### [Work to do]
Each line below should be retyped exactly, with no pictures.

### [Data segment]

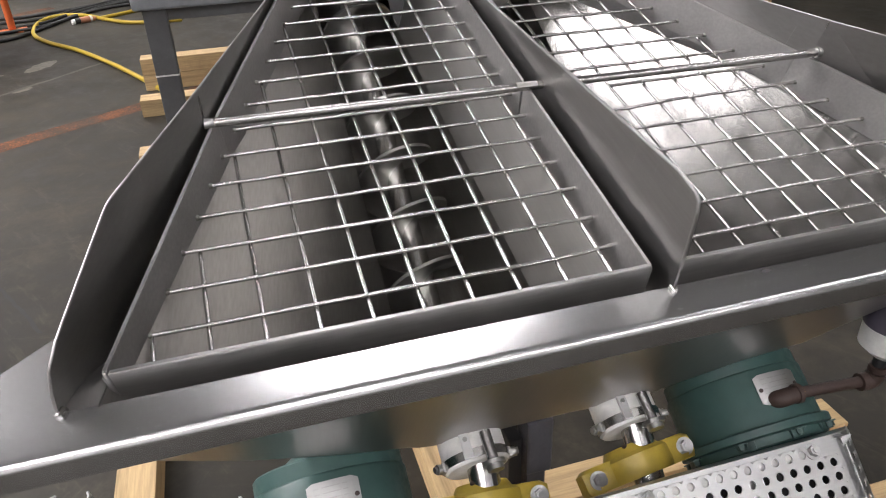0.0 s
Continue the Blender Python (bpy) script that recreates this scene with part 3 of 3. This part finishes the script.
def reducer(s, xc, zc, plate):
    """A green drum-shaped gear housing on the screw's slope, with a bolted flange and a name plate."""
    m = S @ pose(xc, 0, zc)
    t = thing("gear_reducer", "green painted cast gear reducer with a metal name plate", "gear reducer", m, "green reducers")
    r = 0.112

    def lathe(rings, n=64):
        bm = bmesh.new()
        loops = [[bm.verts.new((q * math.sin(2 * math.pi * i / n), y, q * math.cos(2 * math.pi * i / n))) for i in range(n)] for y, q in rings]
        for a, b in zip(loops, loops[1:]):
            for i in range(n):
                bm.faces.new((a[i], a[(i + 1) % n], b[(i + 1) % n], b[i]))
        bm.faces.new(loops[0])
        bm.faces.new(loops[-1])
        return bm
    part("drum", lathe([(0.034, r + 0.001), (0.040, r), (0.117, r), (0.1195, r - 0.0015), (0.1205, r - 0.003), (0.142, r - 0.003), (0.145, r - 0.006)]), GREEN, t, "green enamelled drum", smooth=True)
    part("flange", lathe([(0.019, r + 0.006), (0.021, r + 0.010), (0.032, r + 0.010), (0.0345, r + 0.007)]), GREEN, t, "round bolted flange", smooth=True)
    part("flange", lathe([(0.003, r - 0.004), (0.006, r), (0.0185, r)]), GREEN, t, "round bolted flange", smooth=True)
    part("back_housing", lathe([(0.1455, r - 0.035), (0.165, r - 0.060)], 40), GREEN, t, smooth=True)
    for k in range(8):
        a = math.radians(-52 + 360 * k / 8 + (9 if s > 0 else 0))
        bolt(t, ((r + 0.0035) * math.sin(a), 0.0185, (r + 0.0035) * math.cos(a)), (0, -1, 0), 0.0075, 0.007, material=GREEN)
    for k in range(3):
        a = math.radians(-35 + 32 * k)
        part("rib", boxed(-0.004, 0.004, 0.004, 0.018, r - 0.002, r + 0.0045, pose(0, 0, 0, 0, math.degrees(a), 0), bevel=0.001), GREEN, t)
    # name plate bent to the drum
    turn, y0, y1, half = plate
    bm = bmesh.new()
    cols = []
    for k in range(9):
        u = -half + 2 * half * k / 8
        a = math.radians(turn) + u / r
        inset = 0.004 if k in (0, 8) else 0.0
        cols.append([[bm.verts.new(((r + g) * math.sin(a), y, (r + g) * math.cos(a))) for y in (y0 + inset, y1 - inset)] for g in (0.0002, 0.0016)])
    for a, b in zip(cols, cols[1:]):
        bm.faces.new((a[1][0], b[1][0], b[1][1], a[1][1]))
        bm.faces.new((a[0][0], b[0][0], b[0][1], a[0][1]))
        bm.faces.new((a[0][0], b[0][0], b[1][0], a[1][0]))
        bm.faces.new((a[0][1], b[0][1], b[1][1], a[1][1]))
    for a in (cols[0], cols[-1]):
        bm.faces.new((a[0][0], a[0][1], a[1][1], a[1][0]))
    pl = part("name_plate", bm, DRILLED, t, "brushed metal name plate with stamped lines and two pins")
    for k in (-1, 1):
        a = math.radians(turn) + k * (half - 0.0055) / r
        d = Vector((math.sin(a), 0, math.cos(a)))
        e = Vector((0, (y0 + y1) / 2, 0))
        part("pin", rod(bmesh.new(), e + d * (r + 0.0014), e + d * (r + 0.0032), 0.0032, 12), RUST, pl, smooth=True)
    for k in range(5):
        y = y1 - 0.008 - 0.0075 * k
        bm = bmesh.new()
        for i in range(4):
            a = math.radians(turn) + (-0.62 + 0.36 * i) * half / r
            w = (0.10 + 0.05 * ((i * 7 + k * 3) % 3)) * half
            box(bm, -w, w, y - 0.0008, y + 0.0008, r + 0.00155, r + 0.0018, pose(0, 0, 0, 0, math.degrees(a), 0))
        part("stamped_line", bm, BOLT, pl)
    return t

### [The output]
0.0 s
Continue the Blender Python (bpy) script that recreates this scene with part 3 of 3. This part finishes the script.
def reducer(s, xc, zc, plate):
    """A green drum-shaped gear housing on the screw's slope, with a bolted flange and a name plate."""
    m = S @ pose(xc, 0, zc)
    t = thing("gear_reducer", "green painted cast gear reducer with a metal name plate", "gear reducer", m, "green reducers")
    r = 0.112

    def lathe(rings, n=64):
        bm = bmesh.new()
        loops = [[bm.verts.new((q * math.sin(2 * math.pi * i / n), y, q * math.cos(2 * math.pi * i / n))) for i in range(n)] for y, q in rings]
        for a, b in zip(loops, loops[1:]):
            for i in range(n):
                bm.faces.new((a[i], a[(i + 1) % n], b[(i + 1) % n], b[i]))
        bm.faces.new(loops[0])
        bm.faces.new(loops[-1])
        return bm
    part("drum", lathe([(0.034, r + 0.001), (0.040, r), (0.117, r), (0.1195, r - 0.0015), (0.1205, r - 0.003), (0.142, r - 0.003), (0.145, r - 0.006)]), GREEN, t, "green enamelled drum", smooth=True)
    part("flange", lathe([(0.019, r + 0.006), (0.021, r + 0.010), (0.032, r + 0.010), (0.0345, r + 0.007)]), GREEN, t, "round bolted flange", smooth=True)
    part("flange", lathe([(0.003, r - 0.004), (0.006, r), (0.0185, r)]), GREEN, t, "round bolted flange", smooth=True)
    part("back_housing", lathe([(0.1455, r - 0.035), (0.165, r - 0.060)], 40), GREEN, t, smooth=True)
    for k in range(8):
        a = math.radians(-52 + 360 * k / 8 + (9 if s > 0 else 0))
        bolt(t, ((r + 0.0035) * math.sin(a), 0.0185, (r + 0.0035) * math.cos(a)), (0, -1, 0), 0.0075, 0.007, material=GREEN)
    for k in range(3):
        a = math.radians(-35 + 32 * k)
        part("rib", boxed(-0.004, 0.004, 0.004, 0.018, r - 0.002, r + 0.0045, pose(0, 0, 0, 0, math.degrees(a), 0), bevel=0.001), GREEN, t)
    # name plate bent to the drum
    turn, y0, y1, half = plate
    bm = bmesh.new()
    cols = []
    for k in range(9):
        u = -half + 2 * half * k / 8
        a = math.radians(turn) + u / r
        inset = 0.004 if k in (0, 8) else 0.0
        cols.append([[bm.verts.new(((r + g) * math.sin(a), y, (r + g) * math.cos(a))) for y in (y0 + inset, y1 - inset)] for g in (0.0002, 0.0016)])
    for a, b in zip(cols, cols[1:]):
        bm.faces.new((a[1][0], b[1][0], b[1][1], a[1][1]))
        bm.faces.new((a[0][0], b[0][0], b[0][1], a[0][1]))
        bm.faces.new((a[0][0], b[0][0], b[1][0], a[1][0]))
        bm.faces.new((a[0][1], b[0][1], b[1][1], a[1][1]))
    for a in (cols[0], cols[-1]):
        bm.faces.new((a[0][0], a[0][1], a[1][1], a[1][0]))
    pl = part("name_plate", bm, DRILLED, t, "brushed metal name plate with stamped lines and two pins")
    for k in (-1, 1):
        a = math.radians(turn) + k * (half - 0.0055) / r
        d = Vector((math.sin(a), 0, math.cos(a)))
        e = Vector((0, (y0 + y1) / 2, 0))
        part("pin", rod(bmesh.new(), e + d * (r + 0.0014), e + d * (r + 0.0032), 0.0032, 12), RUST, pl, smooth=True)
    for k in range(5):
        y = y1 - 0.008 - 0.0075 * k
        bm = bmesh.new()
        for i in range(4):
            a = math.radians(turn) + (-0.62 + 0.36 * i) * half / r
            w = (0.10 + 0.05 * ((i * 7 + k * 3) % 3)) * half
            box(bm, -w, w, y - 0.0008, y + 0.0008, r + 0.00155, r + 0.0018, pose(0, 0, 0, 0, math.degrees(a), 0))
        part("stamped_line", bm, BOLT, pl)
    return t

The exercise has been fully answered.